[START Collected data]
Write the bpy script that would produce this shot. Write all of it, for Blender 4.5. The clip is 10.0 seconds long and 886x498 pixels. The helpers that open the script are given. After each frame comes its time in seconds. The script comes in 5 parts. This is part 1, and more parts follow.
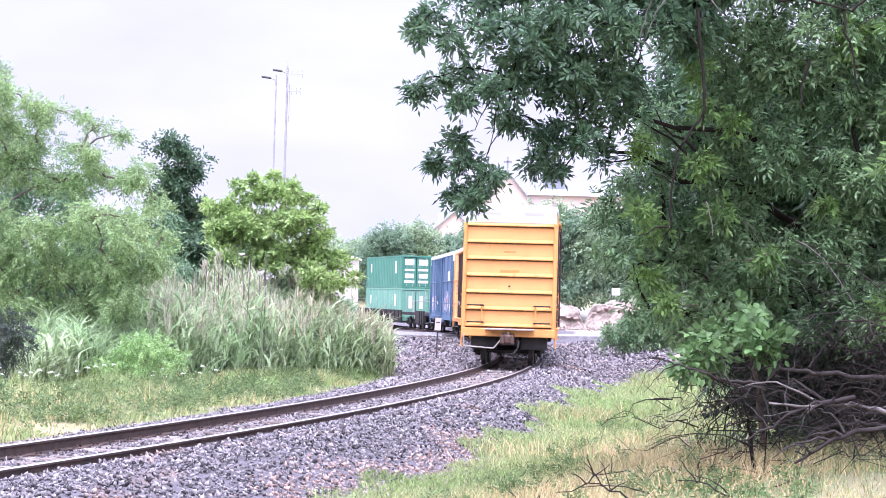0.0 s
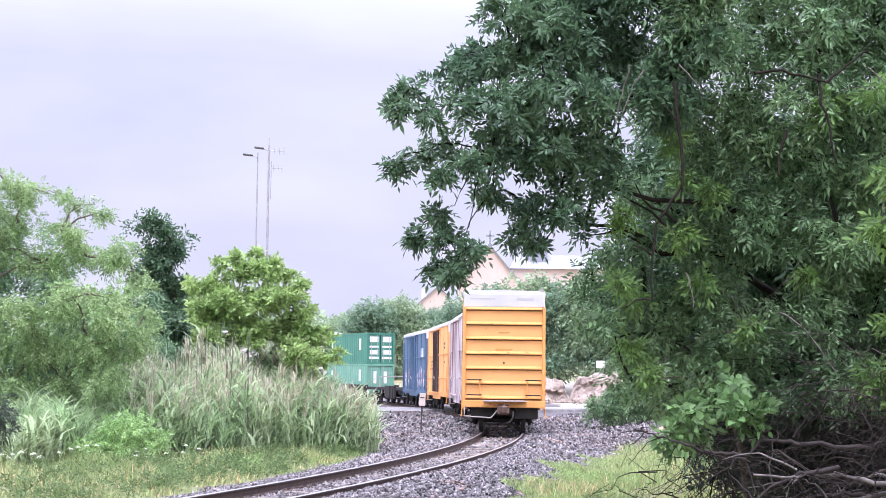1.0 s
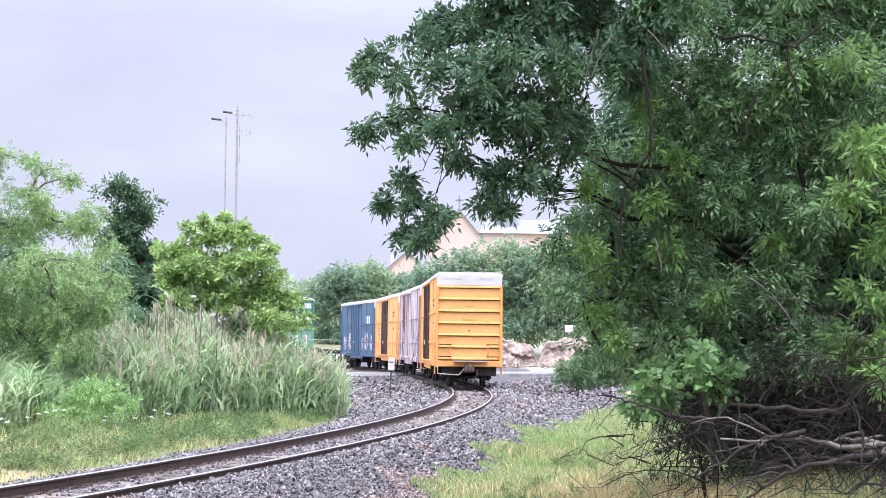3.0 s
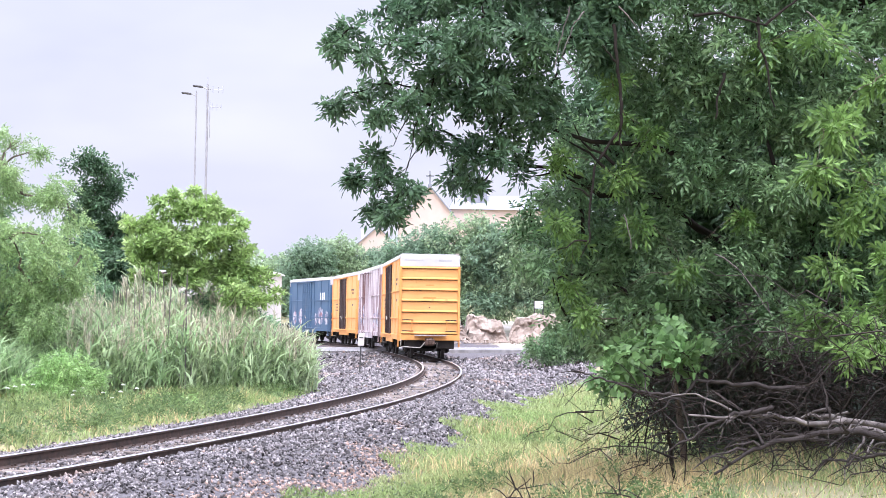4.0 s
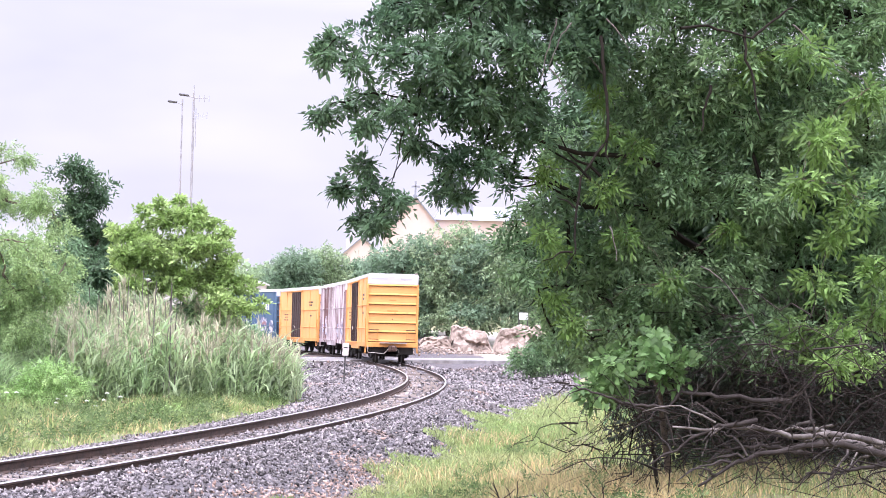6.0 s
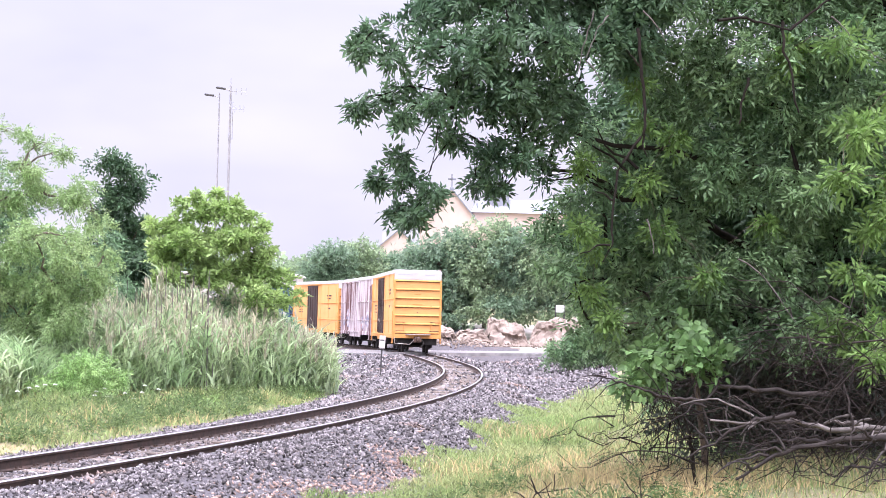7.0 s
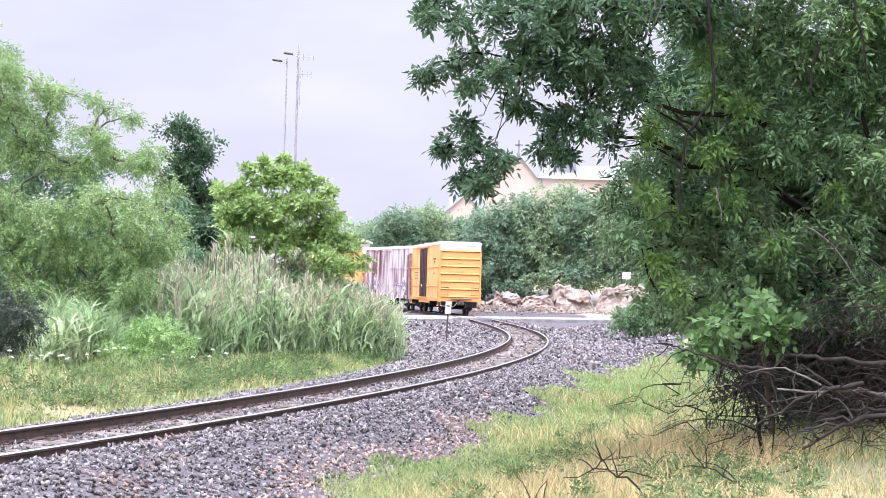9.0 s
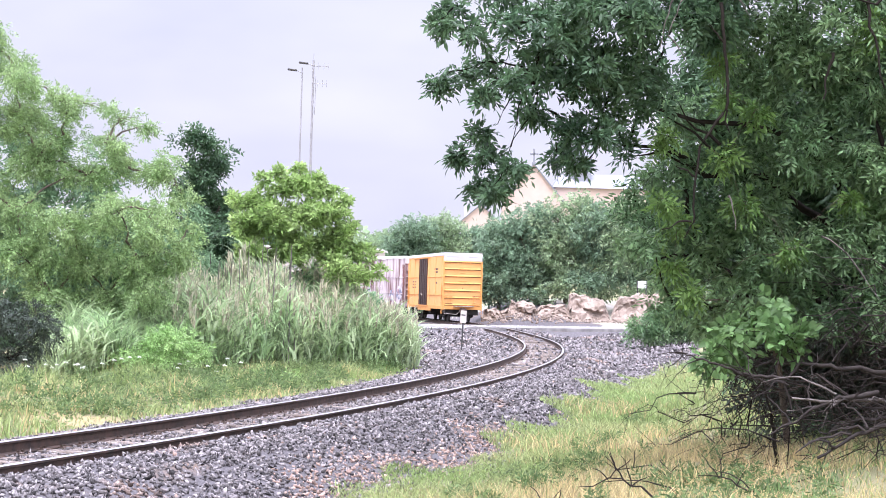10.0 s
[END Collected data]
Leave the images out and output the remaining material exactly as it stands.

Write the bpy script that would produce this shot. Write all of it, for Blender 4.5. The clip is 10.0 seconds long and 886x498 pixels. The helpers that open the script are given. After each frame comes its time in seconds. The script comes in 5 parts. This is part 1, and more parts follow.
0.0 s
1.0 s
3.0 s
4.0 s
6.0 s
7.0 s
9.0 s
10.0 s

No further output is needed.